Writing about golf for a job means coverage at large: any major championships, tours, or other golf-related events. But for Dethier, there is more to sport journalism than that.
“With golf, the professional game is only a small percentage of people’s interest in it, so there’s lots of ways that golf ties into society, different parts of life, and things that everyday normal people do,” he said.
Perhaps continuing the exploratory spirit of his gap year, Dethier often writes about the side of golf that subverts its own stereotypes.
“Golf also has this reputation of being kind of elitist, exclusive, white, and male, for sure,” he said. “Granted, here I am, white and male, but I try to do my part to highlight parts of the game that are more public, that don’t necessarily look like the country club stereotype.”

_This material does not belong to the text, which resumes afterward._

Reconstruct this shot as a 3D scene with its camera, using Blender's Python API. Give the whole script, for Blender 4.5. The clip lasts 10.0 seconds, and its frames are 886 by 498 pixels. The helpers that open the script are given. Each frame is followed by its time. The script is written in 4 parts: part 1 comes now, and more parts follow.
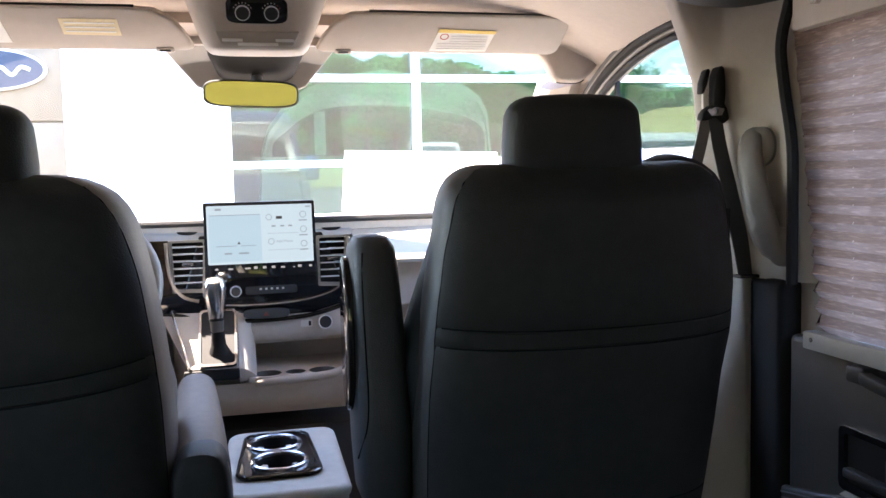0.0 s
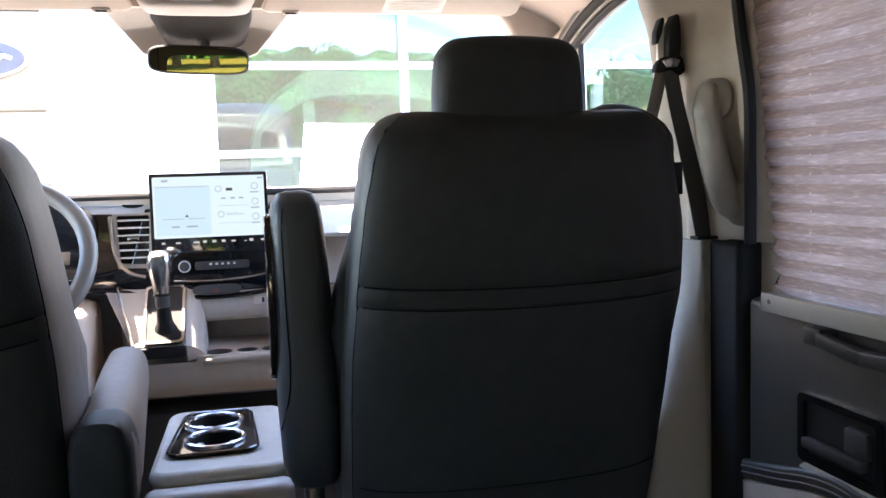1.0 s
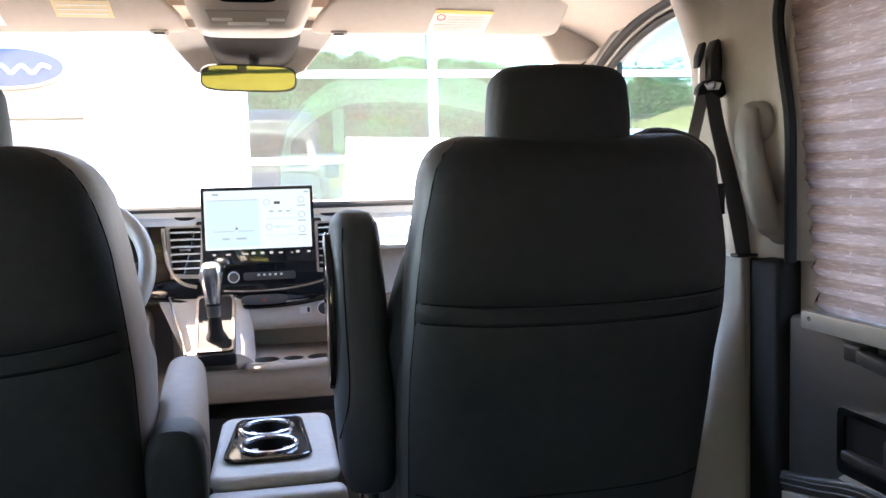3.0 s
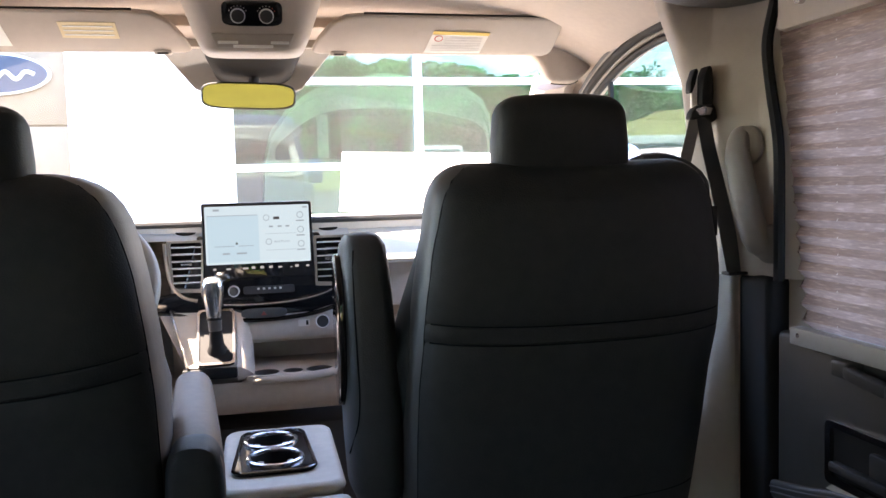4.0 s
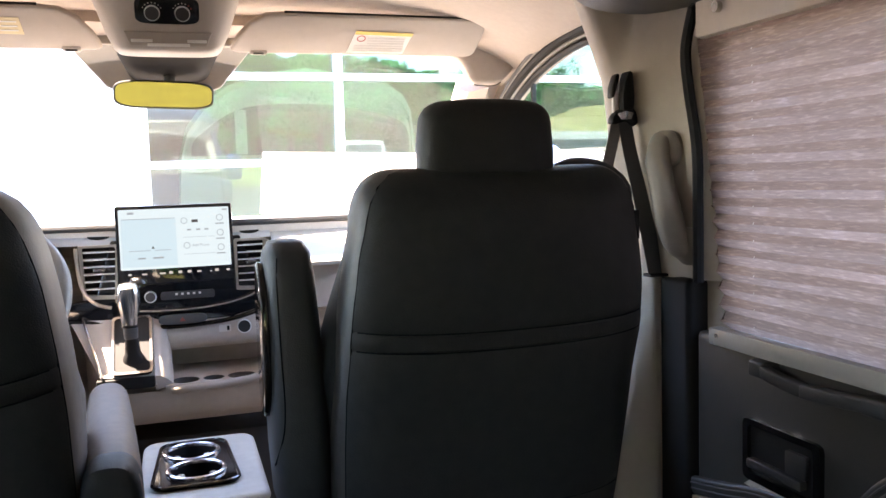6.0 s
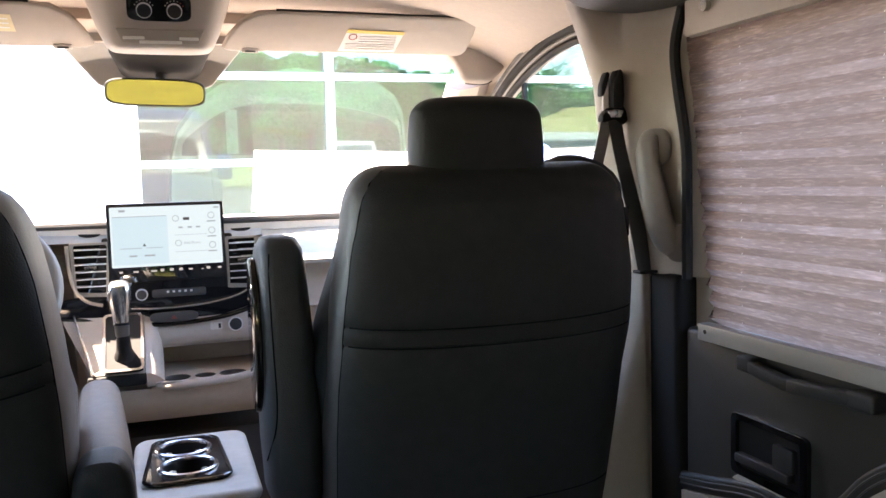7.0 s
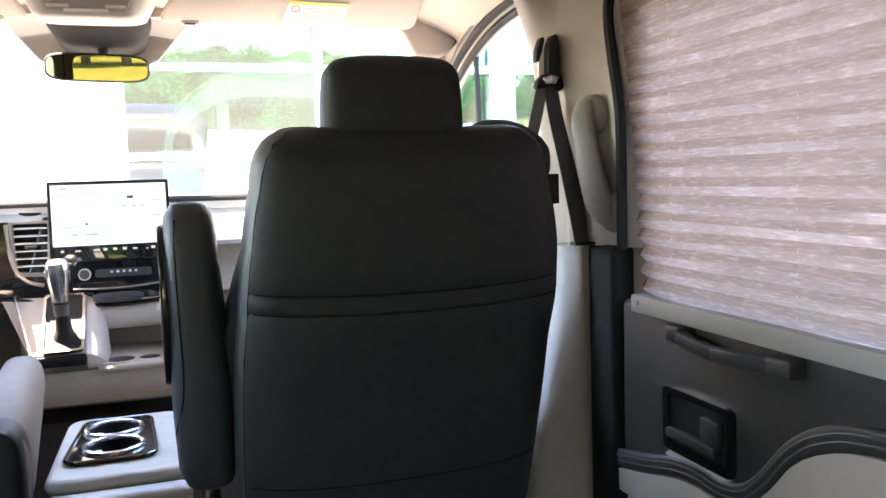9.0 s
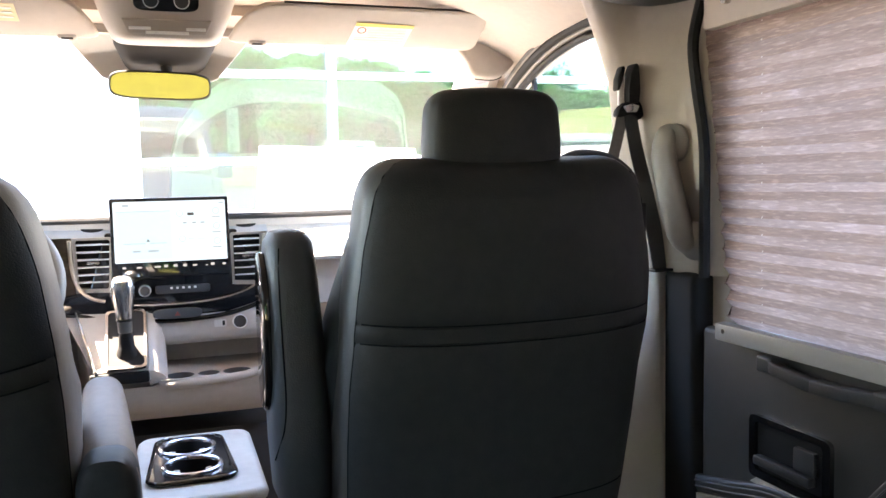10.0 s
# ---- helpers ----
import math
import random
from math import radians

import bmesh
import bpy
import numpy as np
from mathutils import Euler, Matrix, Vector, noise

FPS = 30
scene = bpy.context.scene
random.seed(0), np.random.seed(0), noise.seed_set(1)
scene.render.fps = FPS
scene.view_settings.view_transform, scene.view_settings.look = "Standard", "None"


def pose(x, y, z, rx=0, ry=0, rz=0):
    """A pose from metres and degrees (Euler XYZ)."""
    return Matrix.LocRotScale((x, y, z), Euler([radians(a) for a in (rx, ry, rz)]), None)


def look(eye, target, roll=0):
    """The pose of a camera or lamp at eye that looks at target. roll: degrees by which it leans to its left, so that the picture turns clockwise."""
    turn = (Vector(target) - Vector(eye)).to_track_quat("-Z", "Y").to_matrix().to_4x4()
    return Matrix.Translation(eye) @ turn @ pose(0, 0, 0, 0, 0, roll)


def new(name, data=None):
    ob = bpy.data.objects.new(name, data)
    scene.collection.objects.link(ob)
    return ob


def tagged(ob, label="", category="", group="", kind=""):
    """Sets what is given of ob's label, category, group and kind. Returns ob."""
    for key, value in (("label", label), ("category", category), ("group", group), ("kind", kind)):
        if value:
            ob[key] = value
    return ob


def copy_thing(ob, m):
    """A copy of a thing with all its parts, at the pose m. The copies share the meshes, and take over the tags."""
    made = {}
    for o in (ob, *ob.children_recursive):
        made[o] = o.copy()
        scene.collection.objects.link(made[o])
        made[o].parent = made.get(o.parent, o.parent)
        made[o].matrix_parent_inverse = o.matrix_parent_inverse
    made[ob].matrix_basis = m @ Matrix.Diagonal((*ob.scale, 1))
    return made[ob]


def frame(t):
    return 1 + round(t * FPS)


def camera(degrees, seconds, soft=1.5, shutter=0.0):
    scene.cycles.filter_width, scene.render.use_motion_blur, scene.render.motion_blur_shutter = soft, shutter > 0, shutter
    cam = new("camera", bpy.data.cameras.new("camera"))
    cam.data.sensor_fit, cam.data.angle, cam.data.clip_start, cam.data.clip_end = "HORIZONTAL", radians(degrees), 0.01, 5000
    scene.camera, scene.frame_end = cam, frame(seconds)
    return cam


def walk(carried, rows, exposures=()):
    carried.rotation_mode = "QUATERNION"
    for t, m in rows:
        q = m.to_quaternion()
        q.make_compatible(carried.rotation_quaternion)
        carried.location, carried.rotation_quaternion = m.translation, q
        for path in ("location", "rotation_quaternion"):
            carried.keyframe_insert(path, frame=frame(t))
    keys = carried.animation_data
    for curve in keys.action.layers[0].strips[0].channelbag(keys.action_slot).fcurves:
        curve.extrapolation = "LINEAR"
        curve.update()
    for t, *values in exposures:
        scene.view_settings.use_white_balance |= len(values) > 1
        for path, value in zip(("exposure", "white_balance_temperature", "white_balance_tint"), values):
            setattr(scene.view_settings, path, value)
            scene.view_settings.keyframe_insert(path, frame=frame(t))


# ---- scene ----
cam = camera(56.2, 10.0)
METRES, EYE, TILT, LEAN, TURN = 0.80, 1.05, -4.6, 1.4, -12.8
ROWS = [
    (0.0, 0.0, 0.0, 0.0, -0.0, 0.0, 0.0),
    (0.5, 0.1004, 0.054, -0.0253, -0.1, -0.08, 0.28),
    (1.0, 0.1348, 0.1108, -0.0735, 0.12, -0.29, 0.37),
    (1.5, 0.1449, 0.1274, -0.0986, 0.71, -0.44, 0.22),
    (2.0, 0.1466, 0.1213, -0.0901, 1.26, -0.36, 0.15),
    (2.5, 0.1212, 0.0873, -0.0685, 1.74, -0.12, 0.07),
    (4.0, 0.0299, -0.0255, -0.0113, 0.34, 0.22, 0.16),
    (4.5, 0.0346, -0.0077, 0.0014, -2.21, 0.17, 0.56),
    (5.0, 0.053, 0.0144, -0.004, -3.97, -0.07, 0.78),
    (5.5, 0.0291, 0.0023, 0.0147, -4.65, -0.15, 0.72),
    (7.0, 0.02, -0.0192, 0.0017, -5.66, -0.12, 0.65),
    (7.5, 0.0164, -0.0065, 0.0035, -5.91, -0.11, 0.62),
    (8.0, 0.108, 0.0249, -0.0342, -5.75, -0.31, 0.88),
    (8.5, 0.1623, 0.0174, -0.0513, -5.33, -0.39, 0.99),
    (9.0, 0.1977, 0.0237, -0.0608, -5.25, -0.28, 0.83),
    (9.5, 0.132, 0.0214, -0.0323, -5.47, -0.24, 0.66),
    (10.0, -0.005, 0.0231, -0.0089, -5.74, -0.05, 0.26),
]
EXPOSURES = [(0.0, 4.22, 7450, 20), (1.0, 4.54, 7500, 20), (2.5, 4.9, 7600, 19), (4.0, 4.27, 7800, 21), (5.5, 4.47, 8200, 22), (7.5, 4.53, 8200, 21), (8.5, 4.8, 8150, 19), (9.5, 5.17, 7950, 18), (10.0, 4.98, 8000, 18)]
walk(cam, [(t, pose(-0.018, 0, EYE, TILT, LEAN, TURN) @ pose(METRES * x, METRES * y, METRES * z, 90 + pitch, roll, yaw)) for t, x, y, z, yaw, pitch, roll in ROWS], EXPOSURES)

# ---- world, sun, exposure ----
SUN_TO = Vector((-0.34, 0.22, 0.91)).normalized()
world = bpy.data.worlds.new("sky")
scene.world = world
world.use_nodes = True
_nt = world.node_tree
_sky = _nt.nodes.new("ShaderNodeTexSky")
_sky.sky_type, _sky.sun_disc = "NISHITA", False
_sky.altitude, _sky.dust_density, _sky.ozone_density = 2000.0, 0.0, 2.0
_sky.sun_elevation = math.asin(SUN_TO.z)
_sky.sun_rotation = math.atan2(SUN_TO.x, SUN_TO.y)
_nt.links.new(_sky.outputs[0], _nt.nodes["Background"].inputs[0])
_nt.nodes["Background"].inputs[1].default_value = 0.22
sun = new("sun", bpy.data.lights.new("sun", "SUN"))
sun.data.energy, sun.data.angle, sun.data.color = 4.2, radians(0.5), (1.0, 0.95, 0.87)
sun.matrix_world = look(SUN_TO * 40, (0, 0, 0))


# ---- materials ----
def mat(name, col, rough=0.5, metal=0.0, var=0.12, scale=12.0, bump=0.0, bscale=250.0, stretch=(1, 1, 1), spec=0.5, coat=0.0, pieces=0.0):
    m = bpy.data.materials.new(name)
    m.use_nodes = True
    nt = m.node_tree
    b = nt.nodes["Principled BSDF"]
    b.inputs["Roughness"].default_value, b.inputs["Metallic"].default_value = rough, metal
    b.inputs["Specular IOR Level"].default_value, b.inputs["Coat Weight"].default_value = spec, coat
    tc, mp = nt.nodes.new("ShaderNodeTexCoord"), nt.nodes.new("ShaderNodeMapping")
    mp.inputs["Scale"].default_value = stretch
    nt.links.new(tc.outputs["Object"], mp.inputs[0])
    n1, n2 = nt.nodes.new("ShaderNodeTexNoise"), nt.nodes.new("ShaderNodeTexNoise")
    n1.inputs["Scale"].default_value, n1.inputs["Detail"].default_value = scale, 4
    n2.inputs["Scale"].default_value, n2.inputs["Detail"].default_value = scale * 9, 3
    add = nt.nodes.new("ShaderNodeMath")
    add.operation = "ADD"
    for n in (n1, n2):
        nt.links.new(mp.outputs[0], n.inputs["Vector"])
    nt.links.new(n1.outputs[0], add.inputs[0])
    nt.links.new(n2.outputs[0], add.inputs[1])
    last = add
    if pieces:
        oi, mu = nt.nodes.new("ShaderNodeObjectInfo"), nt.nodes.new("ShaderNodeMath")
        mu.operation = "MULTIPLY_ADD"
        mu.inputs[1].default_value = pieces
        nt.links.new(oi.outputs["Random"], mu.inputs[0])
        nt.links.new(add.outputs[0], mu.inputs[2])
        last = mu
    ramp = nt.nodes.new("ShaderNodeMapRange")
    ramp.inputs["From Min"].default_value, ramp.inputs["From Max"].default_value = 0.6, 1.4 + pieces
    ramp.inputs["To Min"].default_value, ramp.inputs["To Max"].default_value = 1 - var, 1 + var
    nt.links.new(last.outputs[0], ramp.inputs[0])
    mix = nt.nodes.new("ShaderNodeVectorMath")
    mix.operation = "SCALE"
    mix.inputs[0].default_value = col
    nt.links.new(ramp.outputs[0], mix.inputs["Scale"])
    nt.links.new(mix.outputs[0], b.inputs["Base Color"])
    rr = nt.nodes.new("ShaderNodeMapRange")
    rr.inputs["To Min"].default_value, rr.inputs["To Max"].default_value = rough * 0.85, min(1, rough * 1.15)
    nt.links.new(n1.outputs[0], rr.inputs[0])
    nt.links.new(rr.outputs[0], b.inputs["Roughness"])
    if bump:
        nb, bp = nt.nodes.new("ShaderNodeTexNoise"), nt.nodes.new("ShaderNodeBump")
        nb.inputs["Scale"].default_value, nb.inputs["Detail"].default_value = bscale, 2
        bp.inputs["Strength"].default_value, bp.inputs["Distance"].default_value = bump, 0.002
        nt.links.new(mp.outputs[0], nb.inputs["Vector"])
        nt.links.new(nb.outputs[0], bp.inputs["Height"])
        nt.links.new(bp.outputs[0], b.inputs["Normal"])
    return m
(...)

One of the projects that Dethier had started for this purpose is a column called “Muni Monday,” where he introduces a different city-owned golf course every week.
“It’s sort of the ‘anti-country club’ corner of my job, where you get to highlight something that might cost 15 bucks to play,” he said. “And it would be the opposite of, say, covering Augusta National for the Masters — you can’t possibly play there unless you know somebody.”
Golf and writing accompanied Dethier in his journey from a young traveler to a student-athlete, professional golfer, and, finally, sports writer.
“I think I always considered writing as a possibility, and I think that it’s a cool way to touch a bunch of different worlds,” he said. “Even if it is just golf journalism, you still get to learn about a lot of different people’s lives and just dip your toe into different worlds that you otherwise probably wouldn’t get exposed to.”